Robustness of real-data constraints to changes in analysis choices when we split ${\mathrm{\Omega }}_m$. Data points and error bars represent the peak and 68% confidence intervals for marginalized one-dimensional posteriors. The vertical shaded regions correspond to the 68% confidence interval of the baseline measurements.

Figure 14

Robustness of results to adding systematics to simulated data for the model splitting ${\mathrm{\Omega }}_m$ and $w$. Data points and error bars represent the peak and 68% confidence intervals for marginalized one-dimensional posteriors. The vertical shaded regions correspond to the baseline error bars.

Figure 15

Robustness of real-data constraints to changes in analysis choices when we split ${\mathrm{\Omega }}_m$ and $w$. Data points and error bars represent the peak and 68% confidence intervals for marginalized one-dimensional posteriors. The vertical shaded regions correspond to the 68% confidence interval of the baseline measurements.

Figure 16

Likelihood profile showing the maximum likelihood for chain samples within narrow bins of ${\mathrm{\Omega }}_m^{\mathrm{grow}}$. The sharp step functions in the DES-only plot show where the sample density decreases significantly due to the $A_{\mathrm{IA}}-{\mathrm{\Omega }}_m^{\mathrm{grow}}$ projection effects discussed in Appendix pp2.

Figure 17

Marginalized constraints from DES and Ext-geo data.

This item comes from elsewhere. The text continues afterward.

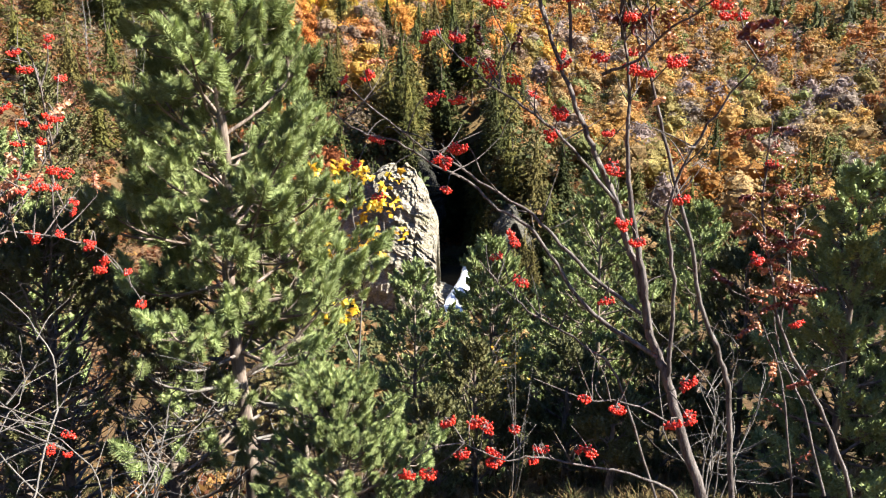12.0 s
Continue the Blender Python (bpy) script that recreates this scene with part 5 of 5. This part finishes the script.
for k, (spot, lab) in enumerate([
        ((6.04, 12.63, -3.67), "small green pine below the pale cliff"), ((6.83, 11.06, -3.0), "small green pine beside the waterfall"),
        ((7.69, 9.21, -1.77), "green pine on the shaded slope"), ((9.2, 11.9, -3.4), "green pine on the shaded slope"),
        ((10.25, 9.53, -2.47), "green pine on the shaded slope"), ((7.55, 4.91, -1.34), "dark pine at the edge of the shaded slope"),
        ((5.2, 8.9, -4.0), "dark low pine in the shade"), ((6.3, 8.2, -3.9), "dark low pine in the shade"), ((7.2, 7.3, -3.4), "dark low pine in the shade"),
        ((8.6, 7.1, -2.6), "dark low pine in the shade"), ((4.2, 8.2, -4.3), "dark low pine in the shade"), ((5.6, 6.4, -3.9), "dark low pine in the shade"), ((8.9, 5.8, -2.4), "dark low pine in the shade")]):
    # from the seventh on, shade is put into the needle colour
    near_pine(lab, spot, SLOPE, 30 + k, tufts=TUFTS_COARSE, gap=0.30, tuft=0.17, dense=0.84, needles=NEEDLE if k < 6 else NEEDLE_DULL_SHADED, merge=k >= 6)


# unseen pines added out of view on the right to shade the slope
for k, (x, y, up, lab) in enumerate([(10.4, 2.6, 1.2, "unseen pine added beside the path for shade"), (11.8, 4.0, 0.8, "unseen pine added beside the path for shade"), (13.0, 2.4, 1.6, "unseen pine added beside the path for shade"),
                                     (14.0, 5.6, 0.0, "unseen pine added on the slope for shade")]):
    near_pine(lab, (x, y, up), [(0, 0.1), (0.5, 0.5), (1.2, 0.9), (2.6, 1.3), (6, 1.6)], 60 + k, tufts=TUFTS_FAR, gap=0.36, tuft=0.24, dense=0.63, needles=NEEDLE_DULL_SHADED, merge=True)


# ---- golden-leaved maple sapling ----
def broad_leaf_mesh(seed):
    """A five-pointed leaf with a raised midrib, slightly cupped."""
    g = np.random.default_rng(seed)
    rim = []
    for k in range(10):
        a = -2.6 + 5.2 * k / 9
        r = 0.055 * (1.0 if k % 2 else 0.62) * (0.9 + 0.2 * g.random()) * (0.75 + 0.25 * math.cos(a))
        rim.append((0.03 + math.cos(a) * r, math.sin(a) * r, -0.35 * abs(math.sin(a)) * r + 0.006 * g.normal()))
    V = [(0.03, 0, 0.006), (0, 0, 0)] + rim
    F = [(0, 2 + k, 3 + k) for k in range(9)] + [(0, 1, 2), (0, 11, 1)]
    return np_mesh("leaf", np.array(V), np.array(F), LEAF_GOLD)


def maple():
    g = np.random.default_rng(9)
    foot = np.array(foot_at(2.45, 6.55))
    base = thing("maple_sapling", "slender sapling with golden yellow leaves", "sapling", at=Matrix.Translation(foot))
    leaves = [broad_leaf_mesh(70 + s) for s in range(5)]
    spots = []
    for k, (rad, pts) in enumerate(MAPLE_STEMS):
        P = np.array(pts)
        if k < 2:
            low = np.array([P[0][0], P[0][1], height_at(P[0][0], P[0][1]) - 0.05])
            P = P[P[:, 2] > low[2] + 0.1]
            P = np.concatenate([[low], P])
        v, f = tube(P, rad * 1.3, rad * 0.35, 6, 4, 0.004, g)
        stem = part("stem", np_mesh("stem", v - foot, f, TWIG, flat=False), base)
        Q = np.concatenate([np.linspace(P[i], P[i + 1], 8) for i in range(len(P) - 1)])
        for i in range(9):
            q = Q[int(len(Q) * (0.35 + 0.62 * g.random()))]
            d = np.array([g.normal(), g.normal(), 0.6 * g.random()])
            d /= np.linalg.norm(d)
            e = q + d * (0.10 + 0.18 * g.random())
            v, f = tube([q, (q + e) / 2 + g.normal(size=3) * 0.01, e], 0.003, 0.0015, 4, 2)
            part("twig", np_mesh("twig", v - foot, f, TWIG, flat=False), stem)
            spots += [e, (q + e) / 2]
    for p in spots:
        for k in range(4):
            a = g.random() * 6.28
            face = (math.cos(a), math.sin(a), -0.5 + 0.4 * g.normal())
            part("leaf", leaves[int(g.integers(0, 5))], base, at=Matrix.Translation(-foot) @ spin(g, p + g.normal(size=3) * 0.035, face, 0.75 + 0.55 * g.random()))


maple()


# ---- bare grey brush in the foreground ----
def brush(label, foot, fan, tall, count, seed):
    g = np.random.default_rng(seed)
    F0 = np.array(foot_at(*foot))
    base = thing("bare_shrub", label, "shrub", at=Matrix.Translation(F0))
    for k in range(count):
        a = g.random() * 6.28
        out = np.array([math.cos(a), math.sin(a), 0]) * fan * (0.4 + g.random())
        h = tall * (0.55 + 0.5 * g.random())
        sway = g.normal(size=3) * np.array([0.16, 0.16, 0.03])
        P = [np.array([0, 0, -0.03]) + out * 0.05, out * 0.25 + sway * 0.5 + np.array([0, 0, h * 0.33]), out * 0.55 + sway + np.array([0, 0, h * 0.62]), out * 0.9 + sway * 0.4 + np.array([0, 0, h * 0.84]), out * 1.35 - sway * 0.3 + np.array([0, 0, h])]
        P = [p + g.normal(size=3) * 0.03 * i for i, p in enumerate(P)]
        v, f = tube(P, 0.006, 0.002, 5, 5, 0.006, g)
        stem = part("stem", np_mesh("stem", v, f, TWIG, flat=False), base)
        for i in range(7):
            u = 1 + 2.9 * g.random()
            q = np.array(P[int(u)]) + (np.array(P[int(u) + 1]) - np.array(P[int(u)])) * (u % 1)
            d = np.array([g.normal(), g.normal(), 0.8 * g.random()])
            d /= np.linalg.norm(d)
            ln = 0.15 + 0.25 * g.random()
            v, f = tube([q, q + d * ln * 0.5 + g.normal(size=3) * 0.02, q + d * ln], 0.003, 0.0012, 4, 3)
            part("twig", np_mesh("twig", v, f, TWIG, flat=False), stem)


brush("tangle of bare grey twigs beside the rowan", (-0.35, 3.2), 0.45, 1.5, 6, 41)
brush("tangle of bare grey twigs below the berries", (0.2, 4.4), 0.6, 1.7, 6, 42)
brush("bare grey twigs on the shaded slope", (3.6, 3.2), 0.4, 1.5, 8, 43)
brush("bare grey twigs beneath the pine", (1.1, 6.6), 0.9, 1.7, 12, 44)


def golden_shrub(name, label, spot, tall, count, leaves_each, tint, seed):
    """A low shrub of thin stems that end in small golden leaves."""
    g = np.random.default_rng(seed)
    F0 = np.array(foot_at(*spot))
    base = thing(name, label, "shrub", at=Matrix.Translation(F0))
    small = [broad_leaf_mesh(90 + s) for s in range(4)] if tint else []
    for k in range(count):
        a = g.random() * 6.28
        out = np.array([math.cos(a), math.sin(a), 0]) * tall * 0.32 * g.random() ** 0.5
        h = tall * (0.6 + 0.45 * g.random())
        P = [out * 0.08, out * 0.5 + np.array([0, 0, h * 0.5]) + g.normal(size=3) * 0.03, out + np.array([0, 0, h])]
        v, f = tube(P, 0.006, 0.002, 5, 4, 0.004, g)
        stem = part("stem", np_mesh("stem", v, f, TWIG, flat=False), base)
        for i in range(leaves_each):
            u = 0.35 + 0.65 * g.random()
            q = P[1] + (P[2] - P[1]) * ((u - 0.35) / 0.65)
            d = g.normal(size=3) * np.array([1, 1, 0.6])
            e = q + d / np.linalg.norm(d) * (0.05 + 0.10 * g.random())
            v, f = tube([q, (q + e) / 2 + g.normal(size=3) * 0.008, e], 0.0022, 0.001, 4, 2)
            part("twig", np_mesh("twig", v, f, TWIG, flat=False), stem)
            for j in range(2 if tint else 0):
                c = g.random() * 6.28
                part("leaf", small[int(g.integers(0, 4))], base, at=spin(g, e + g.normal(size=3) * 0.03, (math.cos(c), math.sin(c), -0.2), 0.55 + 0.3 * g.random()))


golden_shrub("golden_shrub", "low shrub with small golden leaves among the pines", (6.62, 10.01), height_at(6.62, 10.01) * -1 - 4.25, 14, 9, True, 55)
golden_shrub("bare_sapling", "thin bare grey sapling in front of the dark pines", (4.39, 6.69), max(0.8, height_at(4.39, 6.69) * -1 - 3.0), 5, 9, False, 56)


# ---- low growth on the near slope ----
def grass_shape(seed):
    g = np.random.default_rng(seed)
    V, F = [], []
    for k in range(16):
        a = g.random() * 6.28
        d = np.array([math.cos(a), math.sin(a), 0])
        s = np.array([-d[1], d[0], 0]) * 0.018
        b = d * 0.12 * g.random()
        h = 0.6 + 0.4 * g.random()
        m = b + d * 0.15 * g.random() + np.array([0, 0, h * 0.6])
        t = m + d * (0.1 + 0.35 * g.random()) + np.array([0, 0, h * 0.4 * g.random()])
        o = len(V)
        V += [b - s, b + s, m + s * 0.7, m - s * 0.7, t]
        F += [(o, o + 1, o + 2), (o, o + 2, o + 3), (o + 3, o + 2, o + 4)]
    return np.array(V), np.array(F)


def near_slope():
    g = np.random.default_rng(51)
    az, r, x, y, z = sow(-50, 75, 3.4, 16, 0.06, g)
    tan = np.array([(0.17, 0.13, 0.055), (0.12, 0.10, 0.04), (0.08, 0.085, 0.03), (0.15, 0.09, 0.04)])
    s = 0.14 + 0.22 * g.random(len(x))
    v, f, t = scatter([grass_shape(k) for k in range(6)], np.stack([x, y, z - 0.02], 1), s, 0.9 + 0.5 * g.random(len(x)), pick(tan, len(x), g), g)
    thing("dry_grass", "dry tan grass tufts on the near slope", "grass", kind="stuff", mesh=np_mesh("dry_grass", v, f, AUTUMN, tint=t))


near_slope()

This plot is identical to Fig. 6, but uses the external dataset that does not include BOSS RSD.

Figure 18

Ext-all constraints (not including any DES information) showing the effect of fixing neutrino mass for both the split ${\mathrm{\Omega }}_m$ parametrization and $\mathrm{\Lambda }\mathrm{CDM}$.